= Ippolito Chamaterò =

Italian composer

Ippolito Chamaterò (also Chamatterò di Negri, Camaterò; first name also Hippolito; late 1530s – after 1592) was an Italian composer of the late Renaissance, originally from Rome but active in northern Italy. He wrote both sacred and secular music, particularly madrigals; all of his surviving music is vocal. His sacred musical style was in conformance with the Counter-Reformation musical ideals following the Council of Trent, and his madrigals were related stylistically to those of Adrian Willaert and Cipriano de Rore.

==Life==
Chamaterò was born in Rome. Details of his early life are lacking, including where he received his musical training. By 1560 he had come to northern Italy, where he held a succession of mostly short posts; there are gaps in the record for some portions of his career. In 1560 and 1561 he was in Padua, since he signed some of his published books of madrigals there. On January 1, 1562, he became maestro di cappella, music director, of the prestigious Accademia Filarmonica of Verona, succeeding Francesco Portinaro, who had held the post the preceding year. Chamaterò held this post for exactly two years, leaving at the end of 1563. In 1565 he was in Vicenza; 1566, Treviso; and he held a longer post as maestro di cappella in Udine from 1567 to 1570, and then again from 1574 to 1577, though his whereabouts between 1570 and 1574 are unknown. In 1578 he was again in Padua, and in 1581 and 1582 he was in Bergamo; no records of his activity have turned up after 1592.

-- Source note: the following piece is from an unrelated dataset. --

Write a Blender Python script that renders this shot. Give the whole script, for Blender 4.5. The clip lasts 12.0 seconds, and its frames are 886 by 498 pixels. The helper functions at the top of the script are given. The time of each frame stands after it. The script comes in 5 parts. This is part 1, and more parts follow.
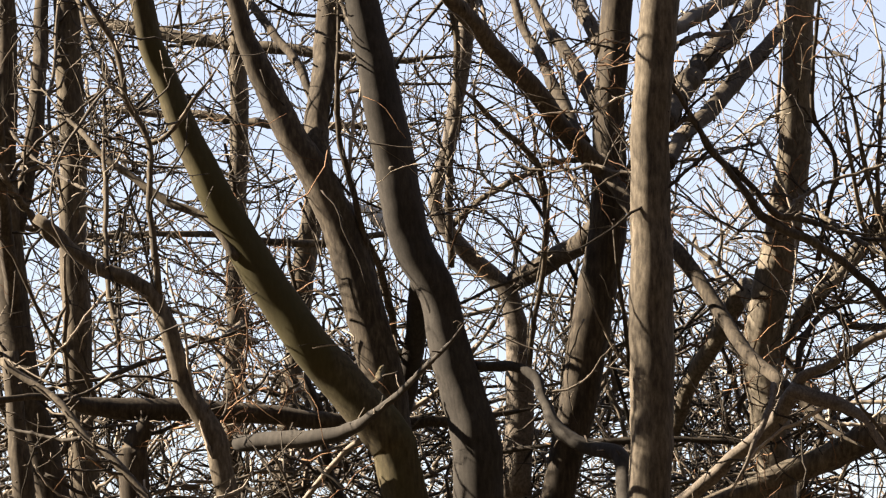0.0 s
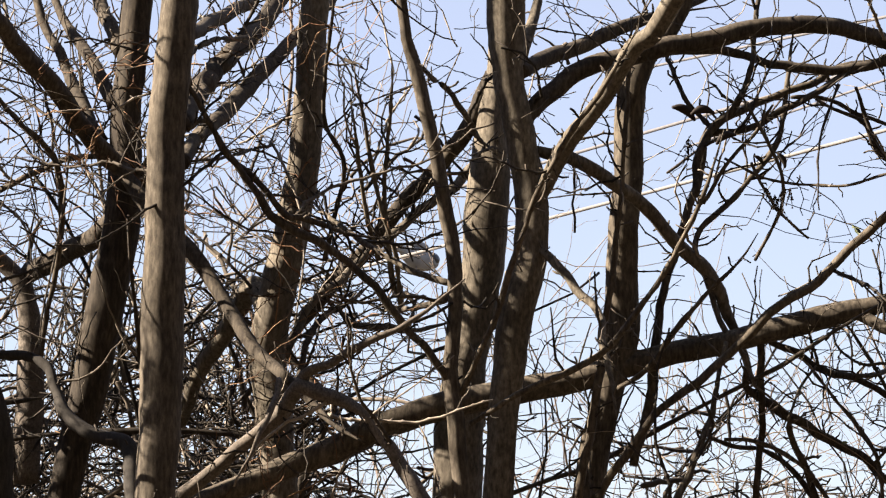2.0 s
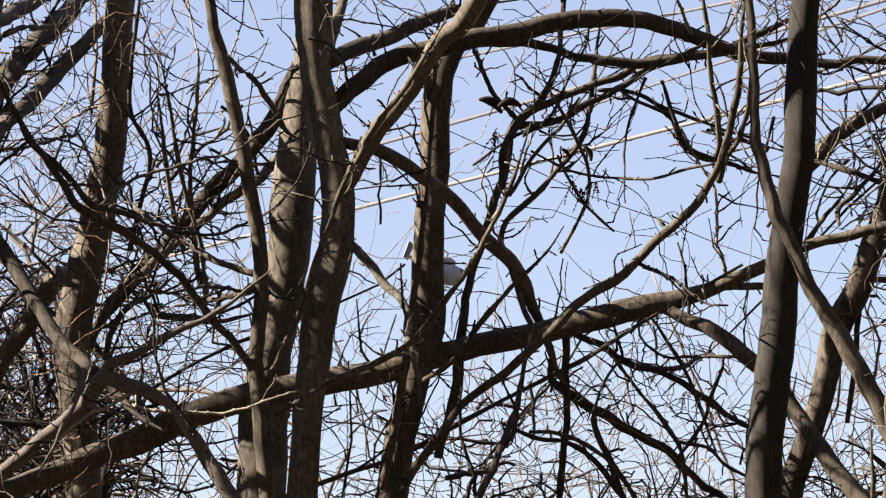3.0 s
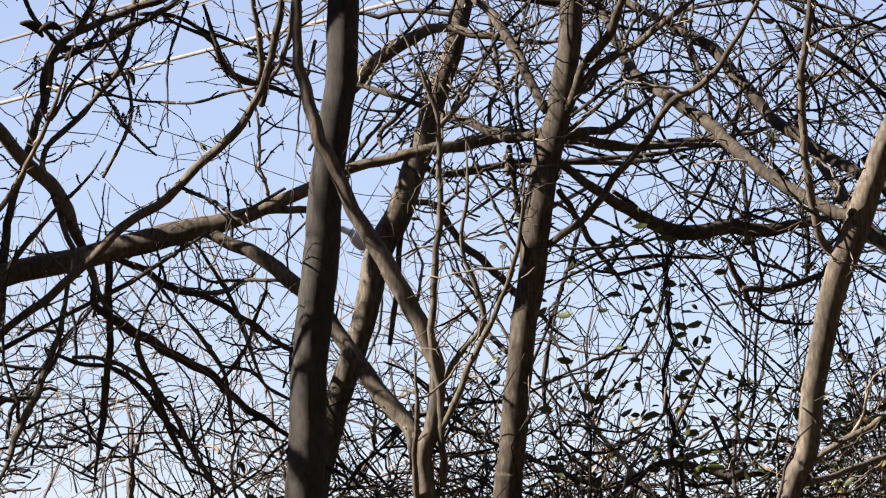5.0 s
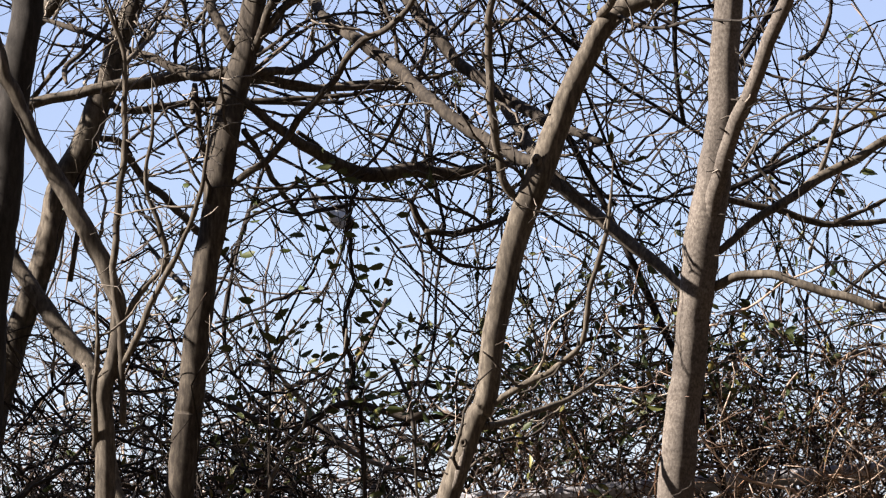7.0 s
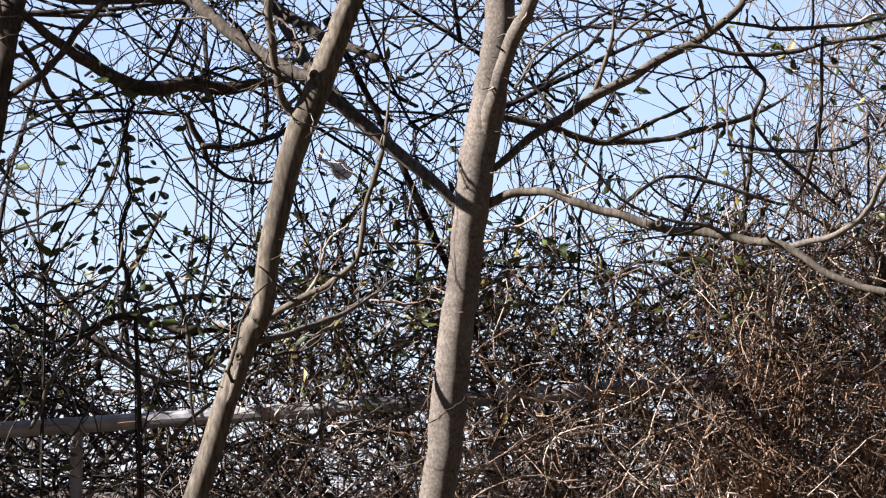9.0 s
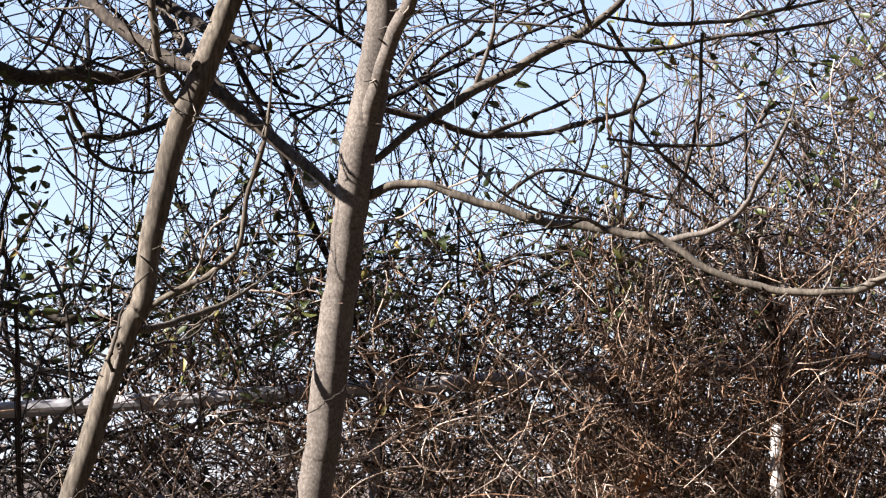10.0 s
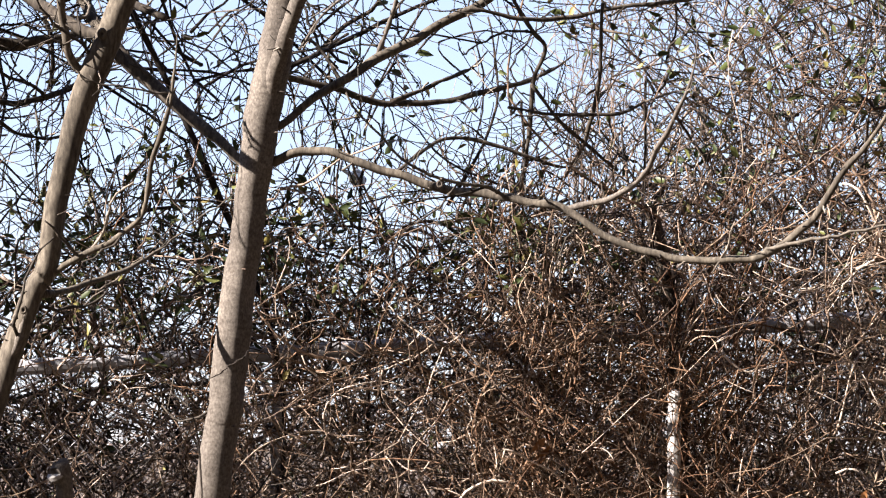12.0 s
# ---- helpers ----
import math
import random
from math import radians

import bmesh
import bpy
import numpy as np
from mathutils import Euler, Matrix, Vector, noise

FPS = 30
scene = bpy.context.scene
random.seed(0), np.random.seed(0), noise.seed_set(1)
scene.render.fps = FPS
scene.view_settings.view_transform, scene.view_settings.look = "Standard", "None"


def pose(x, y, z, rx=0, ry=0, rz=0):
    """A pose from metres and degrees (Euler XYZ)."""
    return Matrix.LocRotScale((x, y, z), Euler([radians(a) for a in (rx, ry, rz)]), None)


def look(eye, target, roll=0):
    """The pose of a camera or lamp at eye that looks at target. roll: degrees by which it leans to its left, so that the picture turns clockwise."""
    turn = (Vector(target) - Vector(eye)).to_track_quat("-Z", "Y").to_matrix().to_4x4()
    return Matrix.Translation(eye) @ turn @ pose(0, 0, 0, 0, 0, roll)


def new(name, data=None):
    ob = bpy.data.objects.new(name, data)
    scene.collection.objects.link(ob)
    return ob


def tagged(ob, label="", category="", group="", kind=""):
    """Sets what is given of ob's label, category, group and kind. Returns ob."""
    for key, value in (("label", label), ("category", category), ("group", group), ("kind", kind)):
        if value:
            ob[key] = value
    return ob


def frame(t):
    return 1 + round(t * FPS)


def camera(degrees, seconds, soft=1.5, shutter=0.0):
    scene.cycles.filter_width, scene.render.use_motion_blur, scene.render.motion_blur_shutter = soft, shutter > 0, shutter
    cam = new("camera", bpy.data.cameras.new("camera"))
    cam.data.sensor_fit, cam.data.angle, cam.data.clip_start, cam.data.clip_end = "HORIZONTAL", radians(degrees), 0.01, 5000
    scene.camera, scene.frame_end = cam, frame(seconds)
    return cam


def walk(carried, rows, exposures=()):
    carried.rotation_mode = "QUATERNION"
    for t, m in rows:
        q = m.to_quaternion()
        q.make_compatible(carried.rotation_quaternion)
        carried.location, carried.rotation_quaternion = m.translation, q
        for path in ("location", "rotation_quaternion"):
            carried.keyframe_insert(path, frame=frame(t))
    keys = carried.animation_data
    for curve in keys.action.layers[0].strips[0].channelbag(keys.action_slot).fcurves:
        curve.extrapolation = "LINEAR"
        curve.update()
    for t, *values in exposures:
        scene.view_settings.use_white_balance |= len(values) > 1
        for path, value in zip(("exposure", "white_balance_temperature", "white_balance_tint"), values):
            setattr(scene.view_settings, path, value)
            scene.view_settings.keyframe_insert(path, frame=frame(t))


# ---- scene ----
cam = camera(12.0, 12.0, soft=1.2, shutter=0.06)
EYE_Z = 1.6
REACH = 15.0   # metres to the thicket


def held(yaw, pitch, roll, back):
    """The hand-held camera's pose: turned by yaw, tilted up by pitch, and stepped back by a share of REACH."""
    m = pose(0, 0, EYE_Z, 90 + pitch, 0, yaw) @ pose(0, 0, 0, 0, 0, roll)
    return Matrix.Translation(m.to_3x3() @ Vector((0, 0, back * REACH))) @ m


walk(cam, [
    (0.0, held(-0.000, 6.601, -0.835, -0.0000)),
    (0.5, held(-1.738, 6.450, -0.548, -0.0022)),
    (1.0, held(-3.422, 6.431, -0.223, 0.0034)),
    (1.5, held(-5.280, 6.499, -0.092, 0.0323)),
    (2.0, held(-6.779, 6.517, 0.038, 0.0306)),
    (2.5, held(-8.194, 6.508, 0.069, 0.0299)),
    (3.0, held(-9.513, 6.399, 0.069, 0.0293)),
    (3.5, held(-11.114, 6.127, -0.029, 0.0277)),
    (3.7, held(-12.024, 5.989, -0.046, 0.0283)),
    (5.3, held(-16.526, 5.168, -0.905, 0.0284)),
    (5.5, held(-16.933, 5.095, -0.766, 0.0283)),
    (6.0, held(-18.159, 4.923, -0.337, 0.0281)),
    (6.5, held(-19.382, 4.732, -0.122, 0.0287)),
    (7.0, held(-20.364, 4.413, -0.132, 0.0282)),
    (7.5, held(-21.212, 3.968, -0.130, 0.0296)),
    (7.7, held(-21.546, 3.790, -0.042, 0.0302)),
    (9.3, held(-23.930, 3.176, 0.295, 0.0341)),
    (9.5, held(-24.216, 3.167, 0.375, 0.0347)),
    (10.0, held(-25.214, 3.119, 0.585, 0.0383)),
    (10.5, held(-26.326, 3.035, 0.772, 0.0430)),
    (11.0, held(-26.756, 2.913, 0.779, 0.0468)),
    (11.5, held(-26.693, 2.788, 0.779, 0.0483)),
    (12.0, held(-26.620, 2.664, 0.785, 0.0484)),
], exposures=[(0.0, 2.38, 8200, 14), (1.0, 2.38, 8100, 14), (1.7, 2.27, 7900, 15), (2.4, 2.14, 7500, 16), (3.2, 1.97, 7150, 16), (5.5, 1.96, 6950, 16), (7.5, 1.93, 6600, 17), (9.4, 2.14, 6280, 17), (10.5, 2.26, 6500, 17), (12.0, 2.34, 6650, 17)])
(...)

All of Chamaterò's works were published in Venice, first by Antonio Gardano of the Gardano publishing house, and later by Scotto. Many are dedicated to colleagues and patrons of Chamaterò from the Accademia in Verona.

==Music==
Chamaterò published six books of madrigals. The first two, printed in 1560 and 1561, he published through Antonio Gardano in Venice. He dedicated his first book, Il primo libro di madrigali for five voices, to the Count of Salò, Giberto Sanvitale, and the next book, Il primo libro di madrigali for four voices, to Gian Giacomo Trivultio. The other four books he all published while he was maestro in Udine, and it is likely that they are collections of music he had written during the time since his first publications. They include three books of madrigals for five voices, and one for four.

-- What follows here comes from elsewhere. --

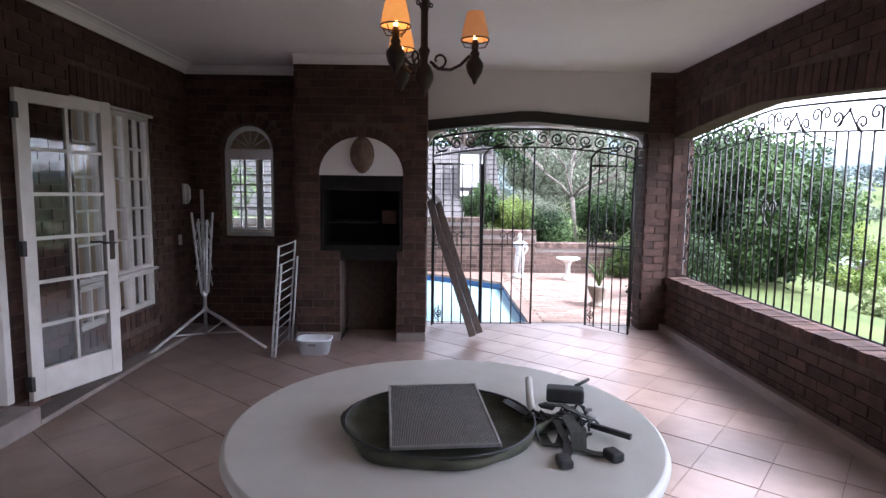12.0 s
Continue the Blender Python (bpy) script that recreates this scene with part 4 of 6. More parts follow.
def shade_chandelier(m, label):
    t = thing("shade_chandelier", m, label, "chandelier", "veranda chandeliers")
    # local origin at the ceiling
    L = VC - 1.885
    bm = B(); lathe(bm, [(0.045, 0), (0.045, -0.012), (0.03, -0.035), (0.010, -0.055), (0.004, -0.06)], 16); part("ceiling_rose", bm, BRONZE, t)
    n = 11
    for i in range(n):
        z = -0.06 - 0.030 * i
        bm = B()
        pts = [(0.010 * math.cos(a), 0, z - 0.018 + 0.021 * math.sin(a)) for a in [k * math.tau / 10 for k in range(10)]]
        tube(bm, pts, 0.0028, 5, closed=True)
        if i % 2:
            bmesh.ops.rotate(bm, verts=bm.verts[:], matrix=Matrix.Rotation(radians(90), 3, "Z"))
        part("chain_link", bm, BRONZE, t)
    zt = -0.06 - 0.03 * n
    bm = B(); lathe(bm, [(0.004, zt + 0.01), (0.016, zt), (0.018, zt - 0.02), (0.018, -L + 0.24), (0.03, -L + 0.22), (0.02, -L + 0.19), (0.018, -L + 0.16), (0.036, -L + 0.14), (0.045, -L + 0.11), (0.047, -L + 0.085), (0.030, -L + 0.045), (0.012, -L + 0.02), (0.012, -L + 0.01), (0.003, -L)], 16); part("stem", bm, BRONZE, t)
    for k in range(4):
        bm = B(); tube(bm, [(0.018, 0, zt - 0.05), (0.028, 0, zt - 0.02)] + [(0.034 + p[0], 0, zt - 0.025 + p[2]) for p in spiral(0, 0, 0.013, 0.004, 1.6, -1.0, 10)], 0.004, 5); bmesh.ops.rotate(bm, verts=bm.verts[:], matrix=Matrix.Rotation(radians(90 * k), 3, "Z")); part("stem_scroll", bm, BRONZE, t)
    for k in range(3):
        a = radians(60 + 120 * k)
        rot = Matrix.Rotation(a, 4, "Z")
        bm = B()
        tube(bm, [(0.03, 0, -L + 0.17), (0.07, 0, -L + 0.135), (0.13, 0, -L + 0.13), (0.18, 0, -L + 0.155), (0.225, 0, -L + 0.20)], 0.008, 6)
        tube(bm, [(0.075 + p[0], 0, -L + 0.175 + p[2]) for p in spiral(0, 0, 0.04, 0.018, 3.9, 0.95, 16)], 0.006, 5)
        bmesh.ops.transform(bm, matrix=rot, verts=bm.verts[:]); arm = part("arm", bm, BRONZE, t)
        bm = B(); lathe(bm, [(0.003, 0.06), (0.010, 0.07), (0.012, 0.08), (0.035, 0.115), (0.044, 0.145), (0.042, 0.165), (0.020, 0.195), (0.024, 0.21), (0.016, 0.225), (0.018, 0.25), (0.012, 0.275)], 14, (0.25, 0, -L)); bmesh.ops.transform(bm, matrix=rot, verts=bm.verts[:]); part("candle_cup", bm, BRONZE, arm)
        bm = B()
        ring = [(0.25 + 0.070 * math.cos(q), 0.070 * math.sin(q), -L + 0.275) for q in [j * math.tau / 16 for j in range(16)]]
        tube(bm, ring, 0.004, 5, closed=True)
        for q in (0, 90, 180, 270):
            c, s = math.cos(radians(q)), math.sin(radians(q))
            tube(bm, [(0.25 + 0.012 * c, 0.012 * s, -L + 0.235), (0.25 + 0.05 * c, 0.05 * s, -L + 0.24), (0.25 + 0.070 * c, 0.070 * s, -L + 0.275)], 0.003, 5)
        bmesh.ops.transform(bm, matrix=rot, verts=bm.verts[:]); part("shade_holder", bm, BRONZE, arm)
        bm = B(); lathe(bm, [(0.068, 0.280), (0.062, 0.32), (0.050, 0.37), (0.042, 0.405)], 20, (0.25, 0, -L), cap=False); bmesh.ops.transform(bm, matrix=rot, verts=bm.verts[:])
        sh = part("lamp_shade", bm, SHADE if k != 0 else SHADEOFF, arm, "amber fabric shade")
        bm = B(); tube(bm, [(0.25, 0, -L + 0.275), (0.25, 0, -L + 0.30)], 0.009, 8); lathe(bm, [(0.010, 0.30), (0.014, 0.315), (0.010, 0.335), (0.002, 0.352)], 10, (0.25, 0, -L)); bmesh.ops.transform(bm, matrix=rot, verts=bm.verts[:]); part("bulb", bm, BULB, arm)
    return t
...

Stylistically Chamaterò's secular music resembles that of Adrian Willaert and Cipriano de Rore, the most famous madrigalists of the preceding generation working in the same geographical area, both in texture and in choice of poets such as Petrarch and his followers, such as Pietro Bembo. His sacred music shows the influence of the Venetian School, unsurprising as both Willaert and Rore were maestro di cappella at St. Marks's, and all of the locations at which Chamaterò worked were within the zone of influence of Venetian style. Chamaterò's sacred music includes a book of masses for five and seven voices, introits, Magnificats, and psalms, including works for multiple choirs of up to 12 voices. The music is post-Tridentine with emphasis on clarity of texture and text.

Chamaterò's music was held in high regard by his contemporaries, as can be seen both by the inclusion of his works in anthologies with more famous composers, and by the decision of other composers to dedicate some of their works to him.